**Aim**
Every record below should be printed exactly as it appears.

____________

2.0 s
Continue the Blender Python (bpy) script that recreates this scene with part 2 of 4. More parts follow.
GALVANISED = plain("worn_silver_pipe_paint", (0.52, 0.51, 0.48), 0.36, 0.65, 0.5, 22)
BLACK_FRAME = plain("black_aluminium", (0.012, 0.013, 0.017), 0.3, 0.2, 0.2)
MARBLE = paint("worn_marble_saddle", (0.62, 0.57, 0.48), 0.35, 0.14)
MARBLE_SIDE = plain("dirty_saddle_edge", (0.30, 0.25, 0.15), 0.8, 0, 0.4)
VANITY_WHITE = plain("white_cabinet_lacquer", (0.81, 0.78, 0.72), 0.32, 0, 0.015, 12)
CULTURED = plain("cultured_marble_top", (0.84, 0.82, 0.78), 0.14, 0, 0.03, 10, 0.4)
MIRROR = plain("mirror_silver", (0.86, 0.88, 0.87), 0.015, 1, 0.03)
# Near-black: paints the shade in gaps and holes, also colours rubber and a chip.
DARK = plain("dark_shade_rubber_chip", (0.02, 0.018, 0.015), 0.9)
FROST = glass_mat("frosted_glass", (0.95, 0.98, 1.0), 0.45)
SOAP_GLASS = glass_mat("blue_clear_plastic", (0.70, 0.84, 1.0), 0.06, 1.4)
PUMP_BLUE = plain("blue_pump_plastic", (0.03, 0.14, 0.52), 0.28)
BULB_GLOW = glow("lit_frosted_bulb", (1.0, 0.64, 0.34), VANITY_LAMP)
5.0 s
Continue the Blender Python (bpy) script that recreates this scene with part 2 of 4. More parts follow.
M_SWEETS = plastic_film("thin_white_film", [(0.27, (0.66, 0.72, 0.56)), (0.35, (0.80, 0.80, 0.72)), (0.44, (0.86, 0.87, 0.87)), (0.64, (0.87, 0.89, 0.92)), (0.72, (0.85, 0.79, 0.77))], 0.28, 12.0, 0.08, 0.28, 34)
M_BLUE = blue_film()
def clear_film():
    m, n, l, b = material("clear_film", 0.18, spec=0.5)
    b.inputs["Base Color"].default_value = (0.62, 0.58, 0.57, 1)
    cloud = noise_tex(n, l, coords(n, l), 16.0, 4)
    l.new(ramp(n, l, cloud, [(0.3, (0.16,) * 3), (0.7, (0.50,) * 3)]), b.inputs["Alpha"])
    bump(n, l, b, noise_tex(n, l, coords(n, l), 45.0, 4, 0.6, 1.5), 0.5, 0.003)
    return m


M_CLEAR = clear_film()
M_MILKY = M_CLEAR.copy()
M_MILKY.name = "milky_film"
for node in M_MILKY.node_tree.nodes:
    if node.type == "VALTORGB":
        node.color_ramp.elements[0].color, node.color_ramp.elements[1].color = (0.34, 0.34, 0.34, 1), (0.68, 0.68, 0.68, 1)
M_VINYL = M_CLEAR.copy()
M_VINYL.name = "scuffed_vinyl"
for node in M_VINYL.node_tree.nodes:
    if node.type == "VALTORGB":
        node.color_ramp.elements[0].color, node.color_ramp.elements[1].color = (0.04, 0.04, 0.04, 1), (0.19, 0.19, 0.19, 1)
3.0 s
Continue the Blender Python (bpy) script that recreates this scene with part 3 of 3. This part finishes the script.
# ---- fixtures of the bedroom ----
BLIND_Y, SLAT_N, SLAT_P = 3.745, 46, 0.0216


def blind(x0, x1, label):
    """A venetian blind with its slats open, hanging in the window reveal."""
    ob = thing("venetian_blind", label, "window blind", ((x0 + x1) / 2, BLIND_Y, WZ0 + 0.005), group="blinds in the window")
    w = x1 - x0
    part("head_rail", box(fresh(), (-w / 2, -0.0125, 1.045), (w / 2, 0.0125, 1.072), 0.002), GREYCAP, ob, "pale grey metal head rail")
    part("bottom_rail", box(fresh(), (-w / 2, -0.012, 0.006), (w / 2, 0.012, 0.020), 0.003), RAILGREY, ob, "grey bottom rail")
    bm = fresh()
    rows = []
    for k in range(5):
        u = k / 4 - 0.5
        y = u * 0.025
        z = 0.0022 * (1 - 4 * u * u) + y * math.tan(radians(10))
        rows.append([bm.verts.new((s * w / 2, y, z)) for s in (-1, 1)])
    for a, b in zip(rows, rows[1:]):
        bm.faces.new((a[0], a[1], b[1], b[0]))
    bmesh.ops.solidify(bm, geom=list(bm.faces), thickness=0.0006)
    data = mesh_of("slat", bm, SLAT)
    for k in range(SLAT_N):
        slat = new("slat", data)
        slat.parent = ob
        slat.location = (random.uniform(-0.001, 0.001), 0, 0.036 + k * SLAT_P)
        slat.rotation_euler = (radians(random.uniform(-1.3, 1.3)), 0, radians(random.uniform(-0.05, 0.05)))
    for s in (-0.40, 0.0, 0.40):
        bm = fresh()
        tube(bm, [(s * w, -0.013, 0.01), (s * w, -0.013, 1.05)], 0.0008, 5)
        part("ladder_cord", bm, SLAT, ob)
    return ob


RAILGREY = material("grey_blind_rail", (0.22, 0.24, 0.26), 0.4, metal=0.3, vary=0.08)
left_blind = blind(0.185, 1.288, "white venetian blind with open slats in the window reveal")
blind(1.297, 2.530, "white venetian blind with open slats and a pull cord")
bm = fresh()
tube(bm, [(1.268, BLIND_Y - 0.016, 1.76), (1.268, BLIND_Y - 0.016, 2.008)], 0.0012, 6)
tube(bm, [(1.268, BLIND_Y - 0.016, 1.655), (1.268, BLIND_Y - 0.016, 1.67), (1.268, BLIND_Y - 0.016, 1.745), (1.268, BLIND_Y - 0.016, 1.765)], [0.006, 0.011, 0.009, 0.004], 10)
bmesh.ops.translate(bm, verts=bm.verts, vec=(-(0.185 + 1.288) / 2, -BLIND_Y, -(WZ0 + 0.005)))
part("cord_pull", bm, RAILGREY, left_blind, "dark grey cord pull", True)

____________

**Written solution**
2.0 s
Continue the Blender Python (bpy) script that recreates this scene with part 2 of 4. More parts follow.
GALVANISED = plain("worn_silver_pipe_paint", (0.52, 0.51, 0.48), 0.36, 0.65, 0.5, 22)
BLACK_FRAME = plain("black_aluminium", (0.012, 0.013, 0.017), 0.3, 0.2, 0.2)
MARBLE = paint("worn_marble_saddle", (0.62, 0.57, 0.48), 0.35, 0.14)
MARBLE_SIDE = plain("dirty_saddle_edge", (0.30, 0.25, 0.15), 0.8, 0, 0.4)
VANITY_WHITE = plain("white_cabinet_lacquer", (0.81, 0.78, 0.72), 0.32, 0, 0.015, 12)
CULTURED = plain("cultured_marble_top", (0.84, 0.82, 0.78), 0.14, 0, 0.03, 10, 0.4)
MIRROR = plain("mirror_silver", (0.86, 0.88, 0.87), 0.015, 1, 0.03)
# Near-black: paints the shade in gaps and holes, also colours rubber and a chip.
DARK = plain("dark_shade_rubber_chip", (0.02, 0.018, 0.015), 0.9)
FROST = glass_mat("frosted_glass", (0.95, 0.98, 1.0), 0.45)
SOAP_GLASS = glass_mat("blue_clear_plastic", (0.70, 0.84, 1.0), 0.06, 1.4)
PUMP_BLUE = plain("blue_pump_plastic", (0.03, 0.14, 0.52), 0.28)
BULB_GLOW = glow("lit_frosted_bulb", (1.0, 0.64, 0.34), VANITY_LAMP)
5.0 s
Continue the Blender Python (bpy) script that recreates this scene with part 2 of 4. More parts follow.
M_SWEETS = plastic_film("thin_white_film", [(0.27, (0.66, 0.72, 0.56)), (0.35, (0.80, 0.80, 0.72)), (0.44, (0.86, 0.87, 0.87)), (0.64, (0.87, 0.89, 0.92)), (0.72, (0.85, 0.79, 0.77))], 0.28, 12.0, 0.08, 0.28, 34)
M_BLUE = blue_film()
def clear_film():
    m, n, l, b = material("clear_film", 0.18, spec=0.5)
    b.inputs["Base Color"].default_value = (0.62, 0.58, 0.57, 1)
    cloud = noise_tex(n, l, coords(n, l), 16.0, 4)
    l.new(ramp(n, l, cloud, [(0.3, (0.16,) * 3), (0.7, (0.50,) * 3)]), b.inputs["Alpha"])
    bump(n, l, b, noise_tex(n, l, coords(n, l), 45.0, 4, 0.6, 1.5), 0.5, 0.003)
    return m


M_CLEAR = clear_film()
M_MILKY = M_CLEAR.copy()
M_MILKY.name = "milky_film"
for node in M_MILKY.node_tree.nodes:
    if node.type == "VALTORGB":
        node.color_ramp.elements[0].color, node.color_ramp.elements[1].color = (0.34, 0.34, 0.34, 1), (0.68, 0.68, 0.68, 1)
M_VINYL = M_CLEAR.copy()
M_VINYL.name = "scuffed_vinyl"
for node in M_VINYL.node_tree.nodes:
    if node.type == "VALTORGB":
        node.color_ramp.elements[0].color, node.color_ramp.elements[1].color = (0.04, 0.04, 0.04, 1), (0.19, 0.19, 0.19, 1)
3.0 s
Continue the Blender Python (bpy) script that recreates this scene with part 3 of 3. This part finishes the script.
# ---- fixtures of the bedroom ----
BLIND_Y, SLAT_N, SLAT_P = 3.745, 46, 0.0216


def blind(x0, x1, label):
    """A venetian blind with its slats open, hanging in the window reveal."""
    ob = thing("venetian_blind", label, "window blind", ((x0 + x1) / 2, BLIND_Y, WZ0 + 0.005), group="blinds in the window")
    w = x1 - x0
    part("head_rail", box(fresh(), (-w / 2, -0.0125, 1.045), (w / 2, 0.0125, 1.072), 0.002), GREYCAP, ob, "pale grey metal head rail")
    part("bottom_rail", box(fresh(), (-w / 2, -0.012, 0.006), (w / 2, 0.012, 0.020), 0.003), RAILGREY, ob, "grey bottom rail")
    bm = fresh()
    rows = []
    for k in range(5):
        u = k / 4 - 0.5
        y = u * 0.025
        z = 0.0022 * (1 - 4 * u * u) + y * math.tan(radians(10))
        rows.append([bm.verts.new((s * w / 2, y, z)) for s in (-1, 1)])
    for a, b in zip(rows, rows[1:]):
        bm.faces.new((a[0], a[1], b[1], b[0]))
    bmesh.ops.solidify(bm, geom=list(bm.faces), thickness=0.0006)
    data = mesh_of("slat", bm, SLAT)
    for k in range(SLAT_N):
        slat = new("slat", data)
        slat.parent = ob
        slat.location = (random.uniform(-0.001, 0.001), 0, 0.036 + k * SLAT_P)
        slat.rotation_euler = (radians(random.uniform(-1.3, 1.3)), 0, radians(random.uniform(-0.05, 0.05)))
    for s in (-0.40, 0.0, 0.40):
        bm = fresh()
        tube(bm, [(s * w, -0.013, 0.01), (s * w, -0.013, 1.05)], 0.0008, 5)
        part("ladder_cord", bm, SLAT, ob)
    return ob


RAILGREY = material("grey_blind_rail", (0.22, 0.24, 0.26), 0.4, metal=0.3, vary=0.08)
left_blind = blind(0.185, 1.288, "white venetian blind with open slats in the window reveal")
blind(1.297, 2.530, "white venetian blind with open slats and a pull cord")
bm = fresh()
tube(bm, [(1.268, BLIND_Y - 0.016, 1.76), (1.268, BLIND_Y - 0.016, 2.008)], 0.0012, 6)
tube(bm, [(1.268, BLIND_Y - 0.016, 1.655), (1.268, BLIND_Y - 0.016, 1.67), (1.268, BLIND_Y - 0.016, 1.745), (1.268, BLIND_Y - 0.016, 1.765)], [0.006, 0.011, 0.009, 0.004], 10)
bmesh.ops.translate(bm, verts=bm.verts, vec=(-(0.185 + 1.288) / 2, -BLIND_Y, -(WZ0 + 0.005)))
part("cord_pull", bm, RAILGREY, left_blind, "dark grey cord pull", True)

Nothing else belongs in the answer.